§ **TO DO**: Output the full listing below exactly, without the pictures.

§ **GIVEN INFORMATION**:
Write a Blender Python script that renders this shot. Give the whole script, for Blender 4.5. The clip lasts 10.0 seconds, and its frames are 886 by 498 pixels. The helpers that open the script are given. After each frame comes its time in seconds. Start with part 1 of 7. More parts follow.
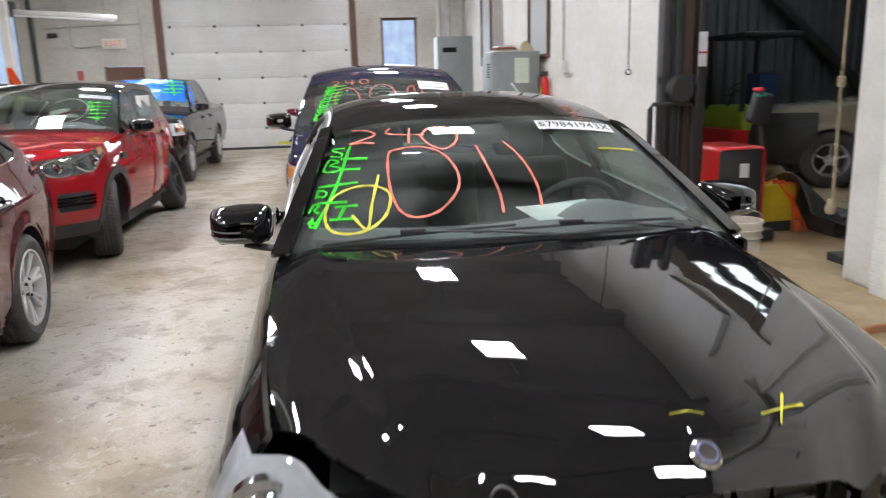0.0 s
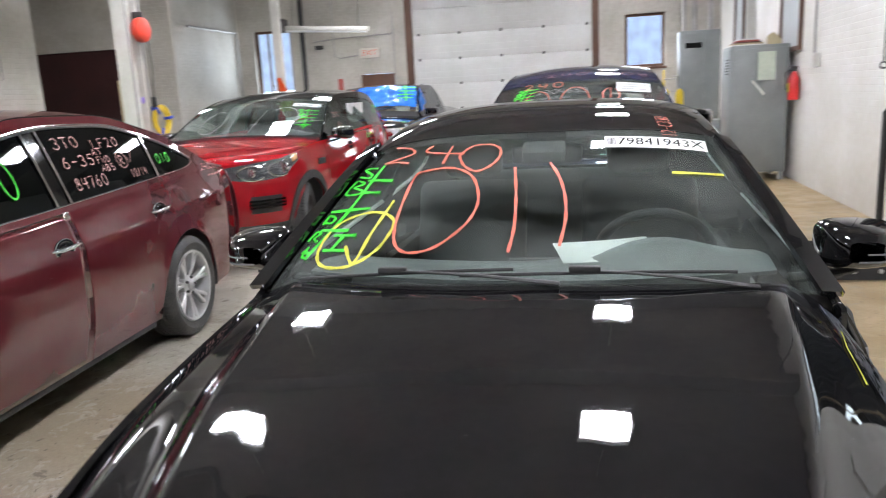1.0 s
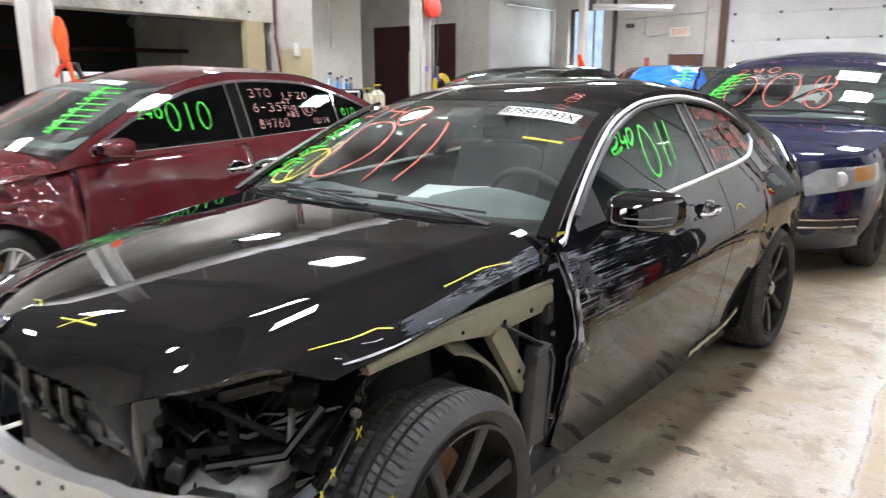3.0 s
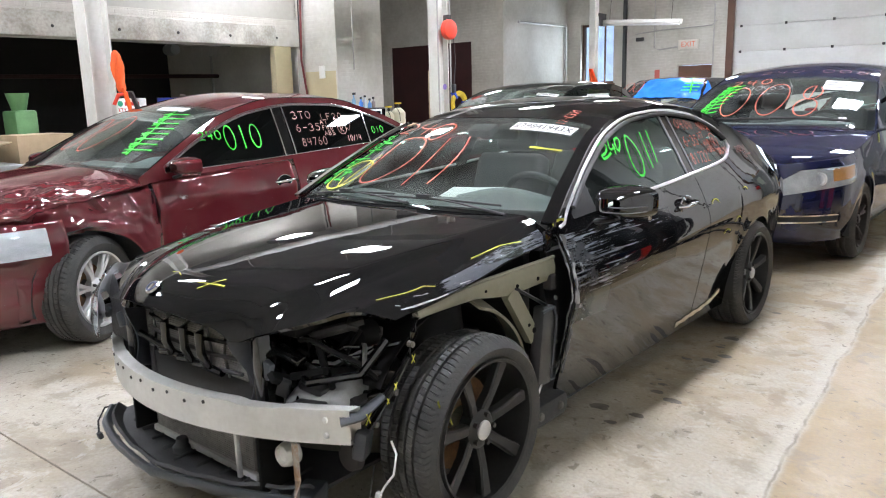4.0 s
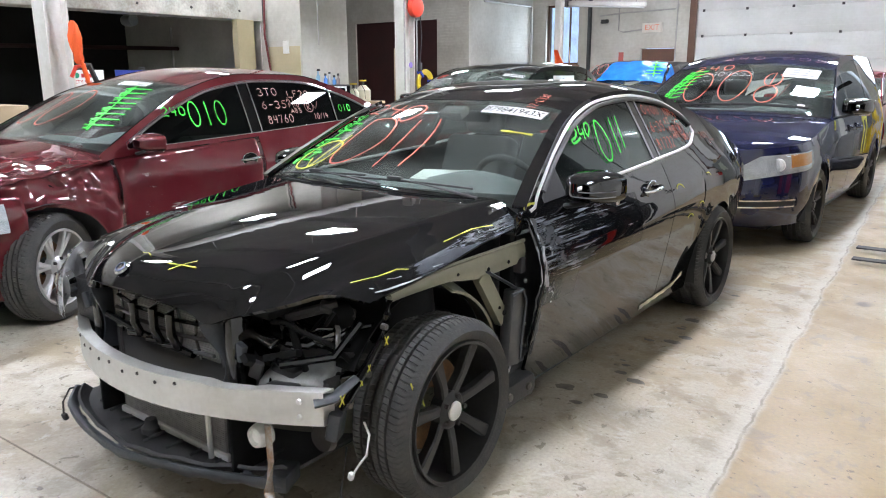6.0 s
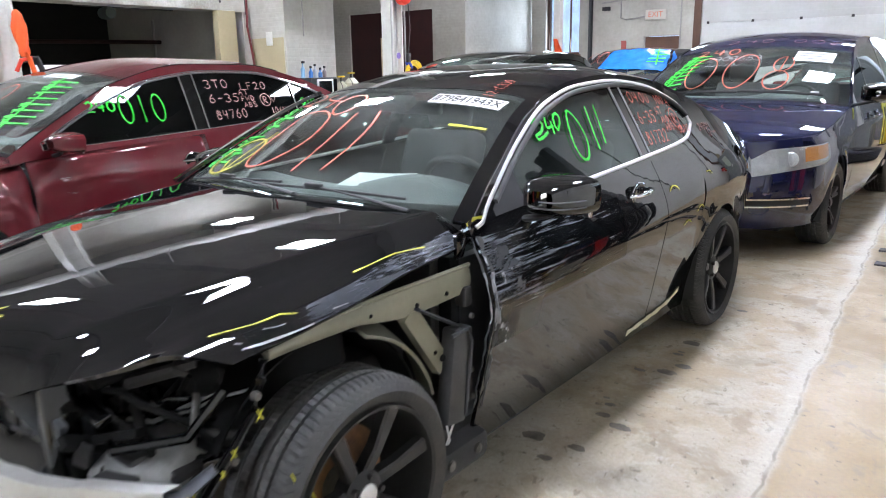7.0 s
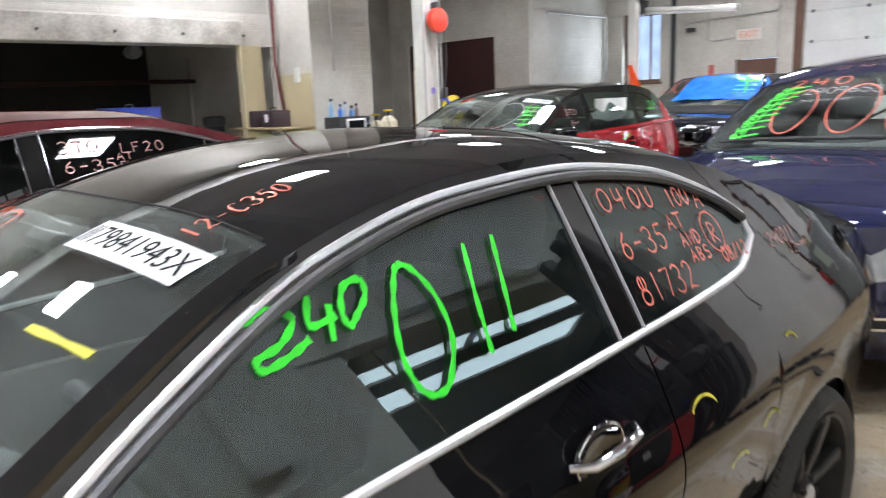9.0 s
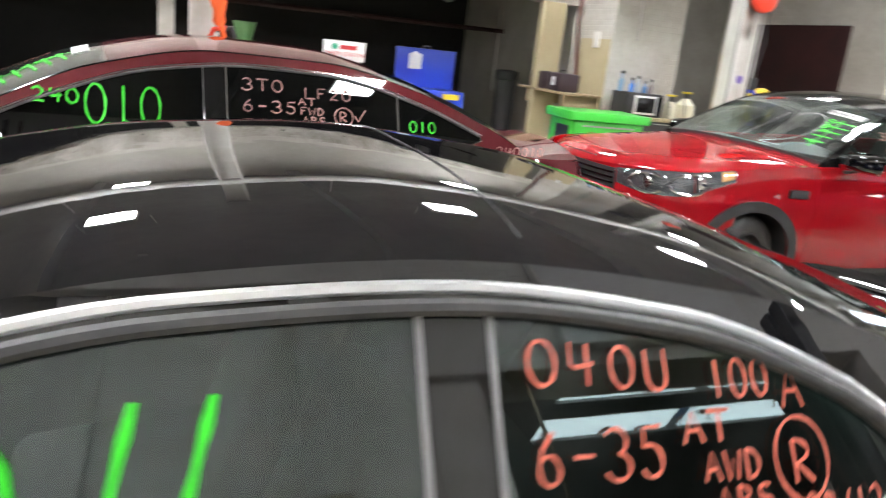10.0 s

§ **OUTPUT OF THE EXERCISE**:
Write a Blender Python script that renders this shot. Give the whole script, for Blender 4.5. The clip lasts 10.0 seconds, and its frames are 886 by 498 pixels. The helpers that open the script are given. After each frame comes its time in seconds. Start with part 1 of 7. More parts follow.
0.0 s
1.0 s
3.0 s
4.0 s
6.0 s
7.0 s
9.0 s
10.0 s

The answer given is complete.